Grudgingly or happily, we see that the concept of the equal value of different people comes from Christian roots. A religion which says ‘there is neither Jew nor gentile, slave nor free, male and female, for you are all one’ is certainly a great leveller. But, good Lord, it doesn’t mean that they are all the same! After all, what’s the point of diversity if we are all the same?

Arguments for having a balance of races and genders in decision-making bodies in part stem from the belief that people are different and that assembling different views leads to better decisions. If we are all the same, it makes not a scrap of difference.

We need clarity of thought. If one gets the vocabulary wrong, the thinking will be wrong. We need to define our words very carefully if our thoughts are to be coherent. We need to differentiate equality, the concept that all people are of equal value, from same-ism, the belief that all are the same.
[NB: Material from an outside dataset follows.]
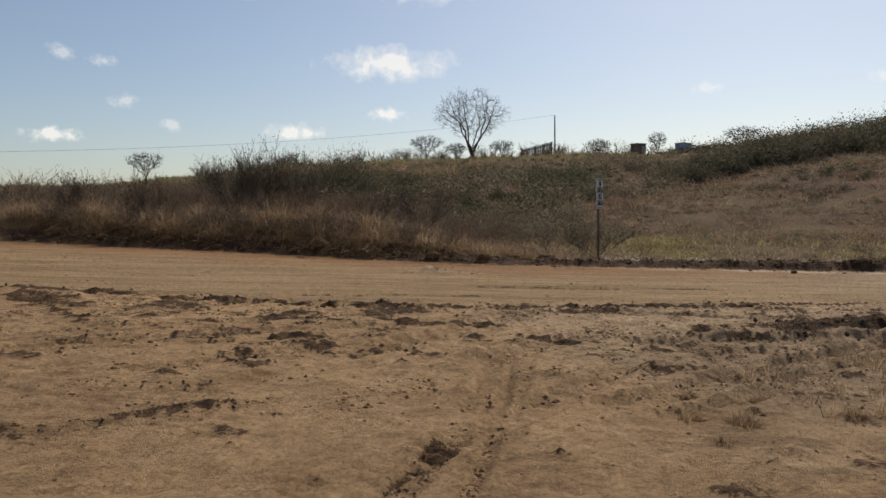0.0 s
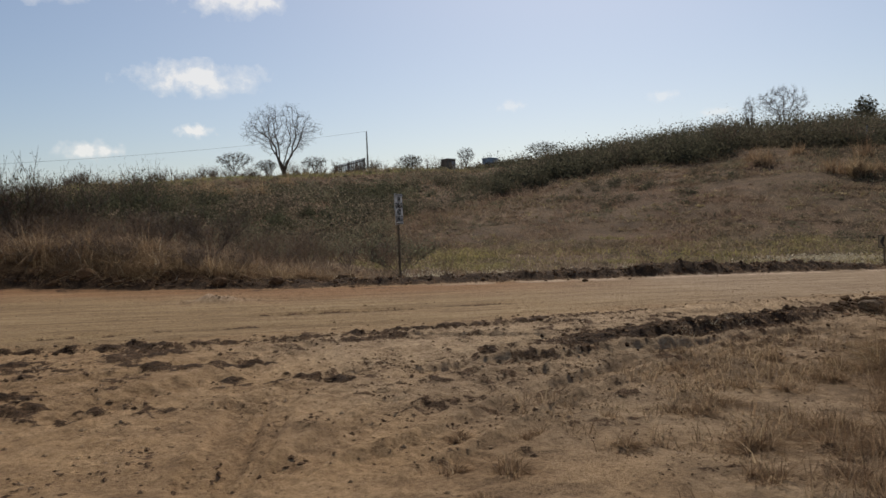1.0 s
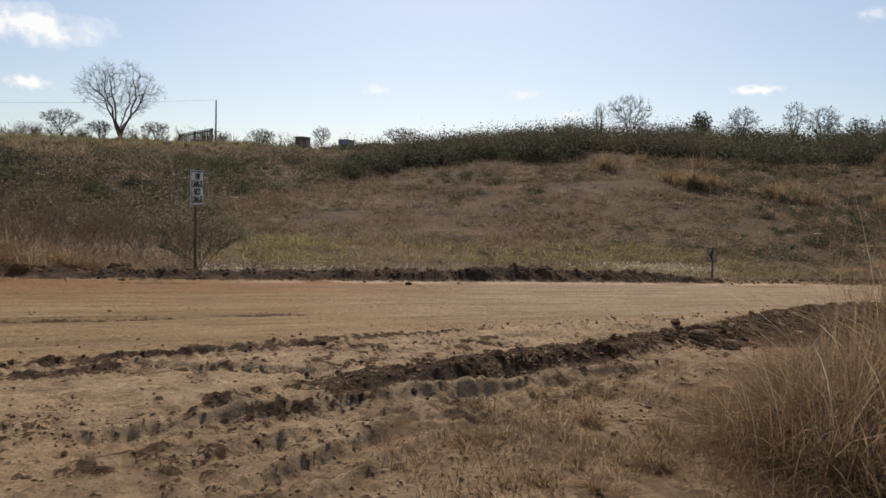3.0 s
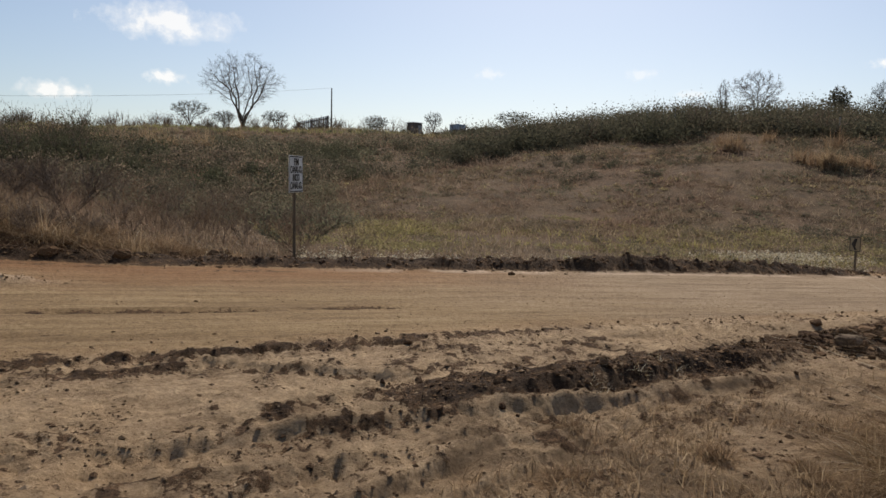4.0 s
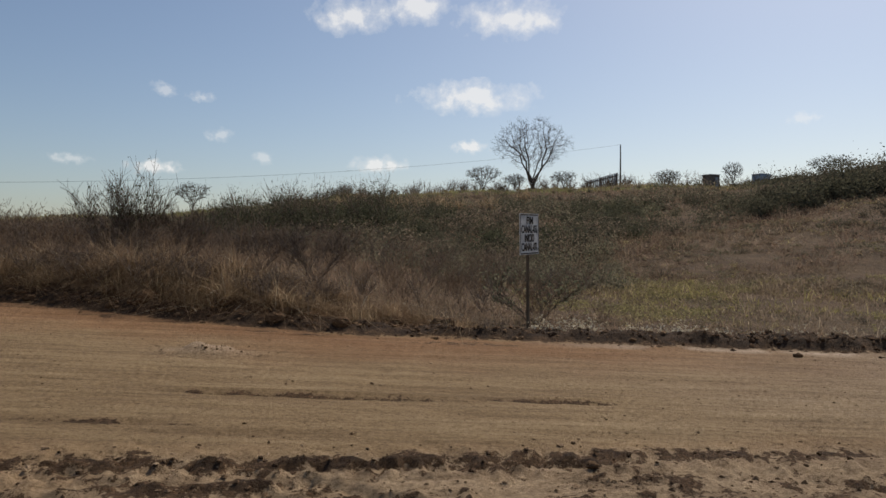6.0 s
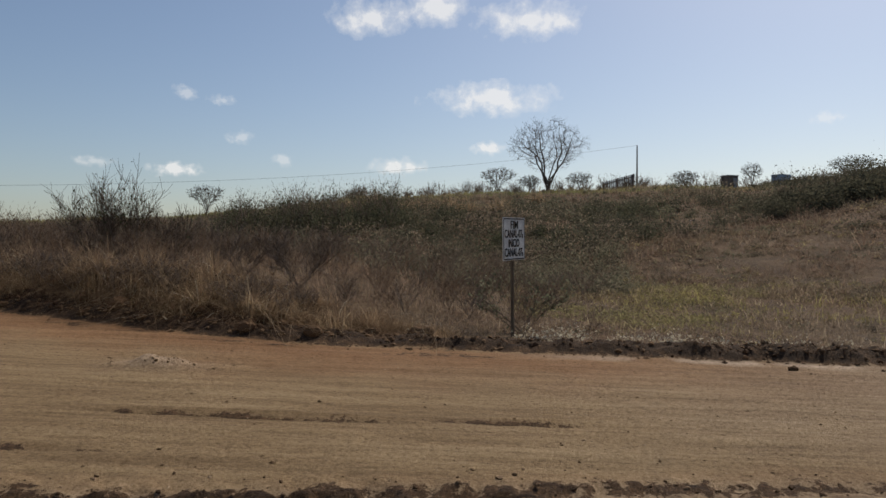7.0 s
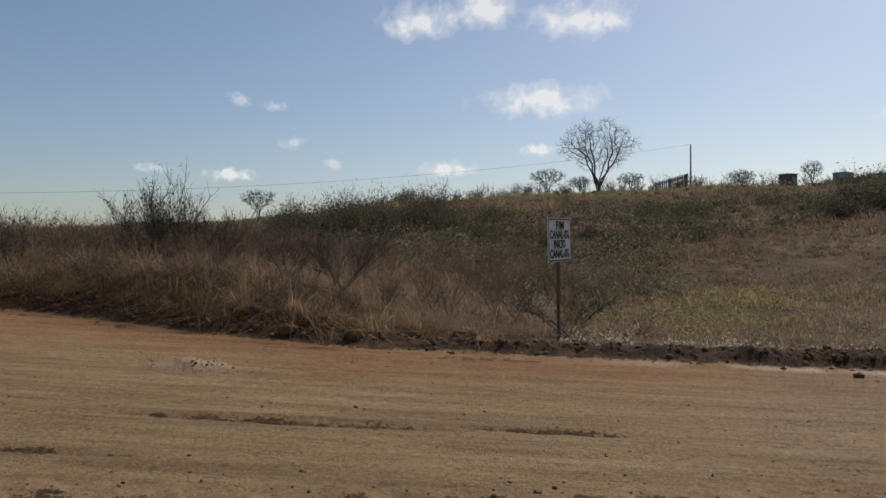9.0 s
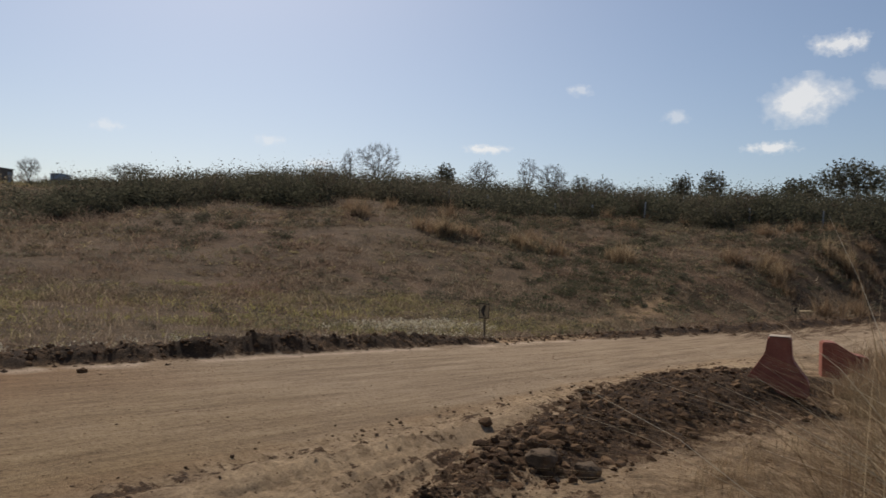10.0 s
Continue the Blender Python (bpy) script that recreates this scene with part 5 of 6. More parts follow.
for x, y, h in ((13.2, 6.3, 0.9), (15.0, 6.35, 1.0), (14.2, 5.8, 1.2), (17.0, 6.2, 1.1)):
    tussock(x, y, h, 0.45, 330, "sparse tall straw beside the heap of soil", 0.6, 0.1, 10)
for x, y, s in ((2.03, 4.22, 0.22), (1.75, 4.4, 0.15), (2.03, 5.05, 0.15), (2.55, 4.9, 0.15), (1.7, 3.9, 0.12), (4.26, 5.05, 0.18), (3.67, 4.07, 0.3), (4.9, 6.25, 0.18),
                (5.2, 5.2, 0.22), (3.2, 5.0, 0.12), (5.6, 7.1, 0.14), (6.2, 6.3, 0.22), (11.9, 7.4, 0.22), (12.6, 7.7, 0.18), (11.2, 7.0, 0.2), (4.6, 4.3, 0.2), (3.9, 4.9, 0.22), (4.4, 3.7, 0.26), (3.3, 3.6, 0.2), (5.3, 4.3, 0.26), (4.9, 5.5, 0.2), (5.9, 5.4, 0.24), (2.9, 4.4, 0.14), (6.6, 6.0, 0.22), (6.4, 5.0, 0.26)):
    tussock(x, y, s * 0.85, s * 0.5, 480, "small dry brown grass tuft on sand", 1.5, 0.9, thick=0.007)

# short dry litter round the clumps
x, y = rng.normal(7.0, 2.5, 11000), rng.normal(4.9, 1.5, 11000)
keep = (y < 7.3 + 0.12 * (x - 5)) & (x > 2.6) & (fbm(x / 0.7, y / 0.7, 3, 81) > 0.12 - 0.14 * (x - 6))
stuff("dry_grass", [tufts(x[keep], y[keep], 4, np.full(keep.sum(), 0.11) * rng.uniform(0.4, 2.0, keep.sum()), np.full(keep.sum(), 0.007), np.full(keep.sum(), 0.04), 1.8, rng.uniform(0.3, 1.0, keep.sum()))],
      M_STRAW, "short dry grass and litter over sandy soil", "dry grass")
x, y = rng.uniform(10.5, 26, 3800), rng.uniform(3.0, 8.2, 3800)
keep = (y < 7.6 - 0.03 * (x - 12)) & (fbm(x / 0.9, y / 0.9, 3, 82) > -0.1)
stuff("dry_grass", [tufts(x[keep], y[keep], 5, 0.22 * rng.uniform(0.4, 1.9, keep.sum()), np.full(keep.sum(), 0.006), np.full(keep.sum(), 0.08), 0.9, rng.uniform(0, 0.8, keep.sum()))],
      M_STRAW, "sparse dry grass behind the heap of soil", "dry grass")

# straw on the left bank
n = 1700
x, y = rng.uniform(-16, 6.2, n), rng.uniform(0, 1, n) ** 1.3
y = far_edge(x) + np.interp(x, [-2, 4], [1.6, 0.8]) + y * 8
keep = fbm(x / 1.3, y / 0.9, 3, 92) > rng.uniform(-0.35, 0.35, n)
x, y = x[keep], y[keep]
n = len(x)
hgt = 0.62 * (0.28 + 0.42 * step(0.9, 2.6, y - far_edge(x))) * np.interp(x, [-16, -4, 0, 3, 6.2], [1.15, 0.9, 0.6, 0.42, 0.36]) * (0.75 + 0.5 * fbm(x / 1.5, y / 1.5, 2, 91))
stuff("bank_grass", [tufts(x, y, 9, np.clip(hgt, 0.15, 1.2), np.full(n, 0.010), np.full(n, 0.2), 2.5, np.clip(rng.normal(0.1, 0.15, n), 0, 1), 2)], M_RUSSET,
      "tall dry straw over the bank by the road", "dry grass")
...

The left is already engaging on this issue. Traditional feminists rebel against the Owen Jones’ same-ist concept that gender is merely a matter of social construct and personal preference. The former recognise that same-ism ultimately undermines all concepts of the protection of those that are vulnerable. If we are all the same, how can we identify who we should protect?

It is the same-ist who becomes indignant when finding out that even in Norway, where equality is an art form, men outnumber women four to one in engineering. It is the same-ist who cannot accept that male and female aspirations are different and that there will always be fewer women wanting to sacrifice their home lives for promotion and that women will always have a free time preference and men a salary preference. It is same-ism that is unable to take a broad view of gender difference and recognise a same-ist denial of the biological reality of sex will do no good for the few with personal complications but will bring misery to many that it confuses.

We should be bold. Equality we extol. Same-ism is nonsense.